* 2012 net profit 1.70 bln euros, vs expected 1.65 bln
* Sees volume and revenue growth in 2013
* Sees input costs only slightly rising this year
* Shares up 3.5 percent
(Adds CEO, shares, analyst comment)
By Philip Blenkinsop
BRUSSELS, Feb 13 Heineken, the world's
third-largest brewer, beat expectations for 2012 profit and said
Africa, Asia and the Americas should drive continued volume and
revenue growth, offsetting weak European markets.
Europe's largest beer maker also said on Wednesday that
savings that should outweigh rising costs.
The brewer of Heineken - Europe's best-selling lager, and
Sol, Strongbow and Tiger, said input prices, including malted
barley and packaging, would rise only slightly after rising 8.3
percent last year.
Heineken said it expected to achieve 525 million euros of
cost savings under its TCM2 programme from 2012-14, with 25
million euros of gains from the acquisition of APB now added to
its initial target. It had reached 196 million euros of savings
by the end of December.
"The higher growth regions of Africa, Latin America and Asia
Pacific are expected to more than offset volume weakness in
European markets affected by continued economic uncertainty and
government-led austerity measures," the company said.
"Last year cost savings were eaten up by input costs. This
year, with only a slight increase in input costs, they should
boost the bottom line," Bernstein Research analyst Trevor
Stirling said. "Some brokers were expecting an earnings miss,
with Europe exploding. That did not happen."
Heineken shares, up 41 percent in the past 12 months after
falling 3.3 percent in the past week, were up 3.2 percent to
53.62 euros by 0920 GMT, to be one of the top blue-chip risers
Its net profit before one-offs rose 7.1 percent to 1.70
billion euros ($2.3 billion), compared with a forecast for 1.65
billion in a Reuters poll.
Like-for-like net profit rose 1.6 percent - Heineken had
forecast 2012 profit would be flat on that basis.

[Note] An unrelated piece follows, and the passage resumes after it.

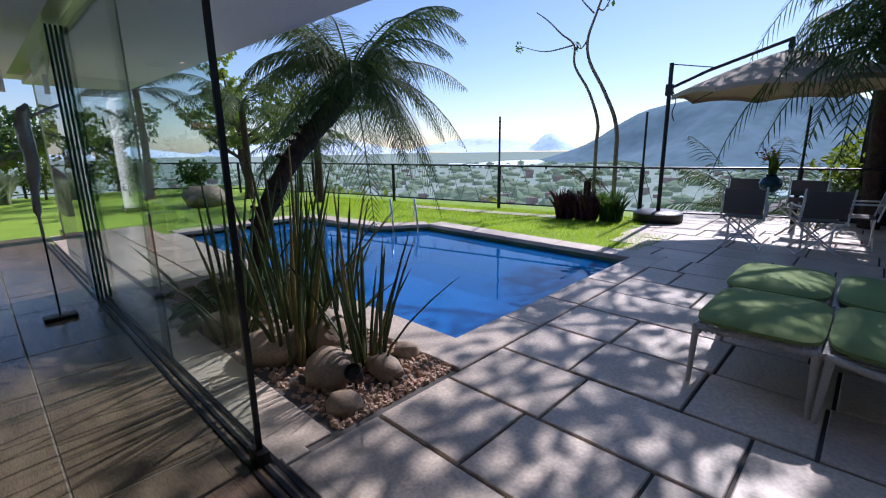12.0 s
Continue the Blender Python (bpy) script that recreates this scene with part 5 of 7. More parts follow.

After taking full control of Tiger beer maker Asia Pacific
Breweries last year, 64 percent of Heineken's volume and 59
percent of operating profit comes from emerging markets, on a
par with rival Anheuser-Busch InBev.
In the Americas, including a large Mexican business bought
in 2010, Heineken sold 4.2 percent more beer. In Africa, where
it dominates in Nigeria, volumes rose 3.6 percent. Operating
profit in the regions rose 7.9 percent and 9.8 percent
In western Europe, where austerity has accelerated a general
decline in beer drinking, volume fell 2 percent with operating
profit down 6.6 percent.
Heineken faces a challenge there in 2013.
Drinking in France, where it is the leading brewer, is
likely to be hit by a 160 percent increase in duty on beer
introduced at the start of the year. In Spain, where it is the
number two, rising unemployment and austerity measures have cut
drinking, particularly in bars and cafes.
"You have a kind of patchy outlook for Europe ... Some
countries are more resilient than others," chief executive
Jean-Francois van Boxmeer said, adding that premium beers and
innovation could still result in higher revenue there.